WORK TO COMPLETE:
Restate the whole of the material. Keep every word, and drop the pictures.

Scene script records:
# # # # # # #
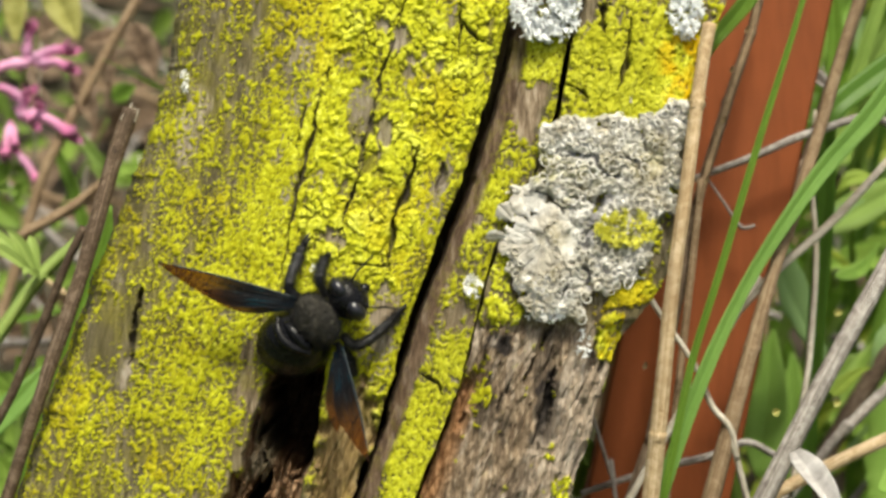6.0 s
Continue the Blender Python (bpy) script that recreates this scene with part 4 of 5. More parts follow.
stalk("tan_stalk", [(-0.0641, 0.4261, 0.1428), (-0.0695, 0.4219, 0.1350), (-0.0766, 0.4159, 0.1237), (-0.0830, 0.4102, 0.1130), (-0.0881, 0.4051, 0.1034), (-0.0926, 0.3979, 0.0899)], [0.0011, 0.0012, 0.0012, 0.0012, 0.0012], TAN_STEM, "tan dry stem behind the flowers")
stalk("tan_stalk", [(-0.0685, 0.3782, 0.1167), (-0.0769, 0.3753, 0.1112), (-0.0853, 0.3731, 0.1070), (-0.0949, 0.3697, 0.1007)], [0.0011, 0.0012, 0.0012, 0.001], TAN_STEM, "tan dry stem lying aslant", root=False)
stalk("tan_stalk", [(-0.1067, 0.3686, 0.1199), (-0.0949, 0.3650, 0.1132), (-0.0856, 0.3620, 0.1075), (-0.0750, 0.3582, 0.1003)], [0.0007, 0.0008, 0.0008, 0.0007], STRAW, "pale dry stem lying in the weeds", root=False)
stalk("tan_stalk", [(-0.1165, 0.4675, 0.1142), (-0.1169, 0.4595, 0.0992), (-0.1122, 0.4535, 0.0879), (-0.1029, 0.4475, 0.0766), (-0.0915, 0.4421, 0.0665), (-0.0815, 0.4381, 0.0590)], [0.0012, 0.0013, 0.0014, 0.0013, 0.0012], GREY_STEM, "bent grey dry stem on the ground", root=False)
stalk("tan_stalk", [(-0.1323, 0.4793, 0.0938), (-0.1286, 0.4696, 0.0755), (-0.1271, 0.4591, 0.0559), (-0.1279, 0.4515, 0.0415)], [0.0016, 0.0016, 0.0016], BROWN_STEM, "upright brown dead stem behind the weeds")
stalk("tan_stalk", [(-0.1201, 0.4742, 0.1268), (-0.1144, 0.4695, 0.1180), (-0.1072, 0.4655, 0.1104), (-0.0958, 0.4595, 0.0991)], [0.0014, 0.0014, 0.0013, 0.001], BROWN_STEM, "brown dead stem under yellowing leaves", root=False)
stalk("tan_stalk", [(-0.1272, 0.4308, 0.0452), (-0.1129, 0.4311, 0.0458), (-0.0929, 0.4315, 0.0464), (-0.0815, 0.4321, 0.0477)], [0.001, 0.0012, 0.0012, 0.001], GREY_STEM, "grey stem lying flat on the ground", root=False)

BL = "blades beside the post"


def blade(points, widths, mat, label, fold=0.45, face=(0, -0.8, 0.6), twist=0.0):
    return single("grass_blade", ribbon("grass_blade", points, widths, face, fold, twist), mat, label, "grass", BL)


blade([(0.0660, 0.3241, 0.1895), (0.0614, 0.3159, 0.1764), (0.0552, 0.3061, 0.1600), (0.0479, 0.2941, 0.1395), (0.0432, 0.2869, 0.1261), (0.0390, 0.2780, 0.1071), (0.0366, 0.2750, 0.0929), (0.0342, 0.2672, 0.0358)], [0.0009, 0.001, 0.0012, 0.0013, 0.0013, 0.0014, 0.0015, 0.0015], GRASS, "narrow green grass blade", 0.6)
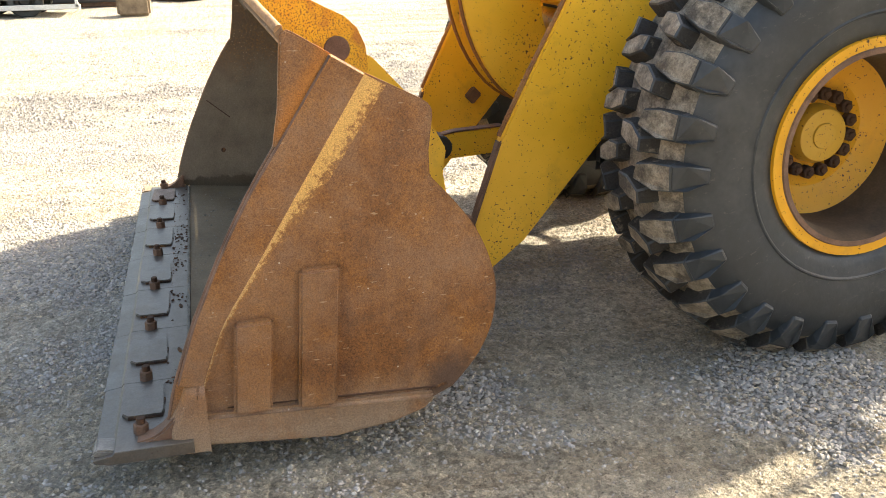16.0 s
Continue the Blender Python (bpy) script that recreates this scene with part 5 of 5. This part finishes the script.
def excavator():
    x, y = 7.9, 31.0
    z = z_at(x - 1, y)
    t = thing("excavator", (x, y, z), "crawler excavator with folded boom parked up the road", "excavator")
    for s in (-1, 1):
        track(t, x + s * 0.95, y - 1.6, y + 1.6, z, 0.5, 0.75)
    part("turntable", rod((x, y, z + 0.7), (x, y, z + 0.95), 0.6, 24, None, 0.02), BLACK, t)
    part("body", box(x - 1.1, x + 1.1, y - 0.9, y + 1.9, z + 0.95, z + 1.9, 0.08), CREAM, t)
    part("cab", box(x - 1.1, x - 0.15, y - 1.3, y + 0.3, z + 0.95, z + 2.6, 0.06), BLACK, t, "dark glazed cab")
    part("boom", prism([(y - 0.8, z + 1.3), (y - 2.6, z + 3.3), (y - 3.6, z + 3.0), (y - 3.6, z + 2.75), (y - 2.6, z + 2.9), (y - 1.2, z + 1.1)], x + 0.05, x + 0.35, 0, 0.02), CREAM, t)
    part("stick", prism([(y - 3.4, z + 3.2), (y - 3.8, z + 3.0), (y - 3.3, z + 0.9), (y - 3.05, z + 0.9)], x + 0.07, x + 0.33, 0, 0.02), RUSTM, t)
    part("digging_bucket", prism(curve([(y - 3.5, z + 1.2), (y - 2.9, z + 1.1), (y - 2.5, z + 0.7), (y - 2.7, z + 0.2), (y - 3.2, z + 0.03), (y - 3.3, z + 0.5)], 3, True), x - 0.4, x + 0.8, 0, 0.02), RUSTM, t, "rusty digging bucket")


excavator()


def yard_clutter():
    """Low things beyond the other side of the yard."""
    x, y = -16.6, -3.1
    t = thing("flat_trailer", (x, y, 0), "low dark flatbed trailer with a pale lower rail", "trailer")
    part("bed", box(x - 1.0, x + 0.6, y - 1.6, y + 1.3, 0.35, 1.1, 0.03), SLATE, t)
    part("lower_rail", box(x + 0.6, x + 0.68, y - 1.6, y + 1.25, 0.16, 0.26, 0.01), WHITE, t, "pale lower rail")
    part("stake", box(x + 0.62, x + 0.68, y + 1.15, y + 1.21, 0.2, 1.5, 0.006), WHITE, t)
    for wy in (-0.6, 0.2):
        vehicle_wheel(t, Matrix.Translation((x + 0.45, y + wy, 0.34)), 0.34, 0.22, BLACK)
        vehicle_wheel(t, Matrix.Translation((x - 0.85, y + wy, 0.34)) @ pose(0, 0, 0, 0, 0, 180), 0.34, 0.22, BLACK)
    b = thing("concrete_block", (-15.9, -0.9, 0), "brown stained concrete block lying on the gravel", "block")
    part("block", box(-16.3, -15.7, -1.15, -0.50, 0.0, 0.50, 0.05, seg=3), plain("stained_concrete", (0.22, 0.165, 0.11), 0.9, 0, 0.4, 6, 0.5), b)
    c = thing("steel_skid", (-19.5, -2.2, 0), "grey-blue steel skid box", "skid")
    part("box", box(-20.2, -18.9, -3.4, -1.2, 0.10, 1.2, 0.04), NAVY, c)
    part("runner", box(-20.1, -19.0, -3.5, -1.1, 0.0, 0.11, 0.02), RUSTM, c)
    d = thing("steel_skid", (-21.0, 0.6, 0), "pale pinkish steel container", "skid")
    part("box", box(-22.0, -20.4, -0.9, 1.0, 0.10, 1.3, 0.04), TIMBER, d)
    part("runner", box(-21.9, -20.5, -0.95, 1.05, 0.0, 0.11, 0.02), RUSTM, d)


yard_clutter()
# # # # # # #
WRITTEN SOLUTION:
6.0 s
Continue the Blender Python (bpy) script that recreates this scene with part 4 of 5. More parts follow.
stalk("tan_stalk", [(-0.0641, 0.4261, 0.1428), (-0.0695, 0.4219, 0.1350), (-0.0766, 0.4159, 0.1237), (-0.0830, 0.4102, 0.1130), (-0.0881, 0.4051, 0.1034), (-0.0926, 0.3979, 0.0899)], [0.0011, 0.0012, 0.0012, 0.0012, 0.0012], TAN_STEM, "tan dry stem behind the flowers")
stalk("tan_stalk", [(-0.0685, 0.3782, 0.1167), (-0.0769, 0.3753, 0.1112), (-0.0853, 0.3731, 0.1070), (-0.0949, 0.3697, 0.1007)], [0.0011, 0.0012, 0.0012, 0.001], TAN_STEM, "tan dry stem lying aslant", root=False)
stalk("tan_stalk", [(-0.1067, 0.3686, 0.1199), (-0.0949, 0.3650, 0.1132), (-0.0856, 0.3620, 0.1075), (-0.0750, 0.3582, 0.1003)], [0.0007, 0.0008, 0.0008, 0.0007], STRAW, "pale dry stem lying in the weeds", root=False)
stalk("tan_stalk", [(-0.1165, 0.4675, 0.1142), (-0.1169, 0.4595, 0.0992), (-0.1122, 0.4535, 0.0879), (-0.1029, 0.4475, 0.0766), (-0.0915, 0.4421, 0.0665), (-0.0815, 0.4381, 0.0590)], [0.0012, 0.0013, 0.0014, 0.0013, 0.0012], GREY_STEM, "bent grey dry stem on the ground", root=False)
stalk("tan_stalk", [(-0.1323, 0.4793, 0.0938), (-0.1286, 0.4696, 0.0755), (-0.1271, 0.4591, 0.0559), (-0.1279, 0.4515, 0.0415)], [0.0016, 0.0016, 0.0016], BROWN_STEM, "upright brown dead stem behind the weeds")
stalk("tan_stalk", [(-0.1201, 0.4742, 0.1268), (-0.1144, 0.4695, 0.1180), (-0.1072, 0.4655, 0.1104), (-0.0958, 0.4595, 0.0991)], [0.0014, 0.0014, 0.0013, 0.001], BROWN_STEM, "brown dead stem under yellowing leaves", root=False)
stalk("tan_stalk", [(-0.1272, 0.4308, 0.0452), (-0.1129, 0.4311, 0.0458), (-0.0929, 0.4315, 0.0464), (-0.0815, 0.4321, 0.0477)], [0.001, 0.0012, 0.0012, 0.001], GREY_STEM, "grey stem lying flat on the ground", root=False)

BL = "blades beside the post"


def blade(points, widths, mat, label, fold=0.45, face=(0, -0.8, 0.6), twist=0.0):
    return single("grass_blade", ribbon("grass_blade", points, widths, face, fold, twist), mat, label, "grass", BL)


blade([(0.0660, 0.3241, 0.1895), (0.0614, 0.3159, 0.1764), (0.0552, 0.3061, 0.1600), (0.0479, 0.2941, 0.1395), (0.0432, 0.2869, 0.1261), (0.0390, 0.2780, 0.1071), (0.0366, 0.2750, 0.0929), (0.0342, 0.2672, 0.0358)], [0.0009, 0.001, 0.0012, 0.0013, 0.0013, 0.0014, 0.0015, 0.0015], GRASS, "narrow green grass blade", 0.6)
16.0 s
Continue the Blender Python (bpy) script that recreates this scene with part 5 of 5. This part finishes the script.
def excavator():
    x, y = 7.9, 31.0
    z = z_at(x - 1, y)
    t = thing("excavator", (x, y, z), "crawler excavator with folded boom parked up the road", "excavator")
    for s in (-1, 1):
        track(t, x + s * 0.95, y - 1.6, y + 1.6, z, 0.5, 0.75)
    part("turntable", rod((x, y, z + 0.7), (x, y, z + 0.95), 0.6, 24, None, 0.02), BLACK, t)
    part("body", box(x - 1.1, x + 1.1, y - 0.9, y + 1.9, z + 0.95, z + 1.9, 0.08), CREAM, t)
    part("cab", box(x - 1.1, x - 0.15, y - 1.3, y + 0.3, z + 0.95, z + 2.6, 0.06), BLACK, t, "dark glazed cab")
    part("boom", prism([(y - 0.8, z + 1.3), (y - 2.6, z + 3.3), (y - 3.6, z + 3.0), (y - 3.6, z + 2.75), (y - 2.6, z + 2.9), (y - 1.2, z + 1.1)], x + 0.05, x + 0.35, 0, 0.02), CREAM, t)
    part("stick", prism([(y - 3.4, z + 3.2), (y - 3.8, z + 3.0), (y - 3.3, z + 0.9), (y - 3.05, z + 0.9)], x + 0.07, x + 0.33, 0, 0.02), RUSTM, t)
    part("digging_bucket", prism(curve([(y - 3.5, z + 1.2), (y - 2.9, z + 1.1), (y - 2.5, z + 0.7), (y - 2.7, z + 0.2), (y - 3.2, z + 0.03), (y - 3.3, z + 0.5)], 3, True), x - 0.4, x + 0.8, 0, 0.02), RUSTM, t, "rusty digging bucket")


excavator()


def yard_clutter():
    """Low things beyond the other side of the yard."""
    x, y = -16.6, -3.1
    t = thing("flat_trailer", (x, y, 0), "low dark flatbed trailer with a pale lower rail", "trailer")
    part("bed", box(x - 1.0, x + 0.6, y - 1.6, y + 1.3, 0.35, 1.1, 0.03), SLATE, t)
    part("lower_rail", box(x + 0.6, x + 0.68, y - 1.6, y + 1.25, 0.16, 0.26, 0.01), WHITE, t, "pale lower rail")
    part("stake", box(x + 0.62, x + 0.68, y + 1.15, y + 1.21, 0.2, 1.5, 0.006), WHITE, t)
    for wy in (-0.6, 0.2):
        vehicle_wheel(t, Matrix.Translation((x + 0.45, y + wy, 0.34)), 0.34, 0.22, BLACK)
        vehicle_wheel(t, Matrix.Translation((x - 0.85, y + wy, 0.34)) @ pose(0, 0, 0, 0, 0, 180), 0.34, 0.22, BLACK)
    b = thing("concrete_block", (-15.9, -0.9, 0), "brown stained concrete block lying on the gravel", "block")
    part("block", box(-16.3, -15.7, -1.15, -0.50, 0.0, 0.50, 0.05, seg=3), plain("stained_concrete", (0.22, 0.165, 0.11), 0.9, 0, 0.4, 6, 0.5), b)
    c = thing("steel_skid", (-19.5, -2.2, 0), "grey-blue steel skid box", "skid")
    part("box", box(-20.2, -18.9, -3.4, -1.2, 0.10, 1.2, 0.04), NAVY, c)
    part("runner", box(-20.1, -19.0, -3.5, -1.1, 0.0, 0.11, 0.02), RUSTM, c)
    d = thing("steel_skid", (-21.0, 0.6, 0), "pale pinkish steel container", "skid")
    part("box", box(-22.0, -20.4, -0.9, 1.0, 0.10, 1.3, 0.04), TIMBER, d)
    part("runner", box(-21.9, -20.5, -0.95, 1.05, 0.0, 0.11, 0.02), RUSTM, d)


yard_clutter()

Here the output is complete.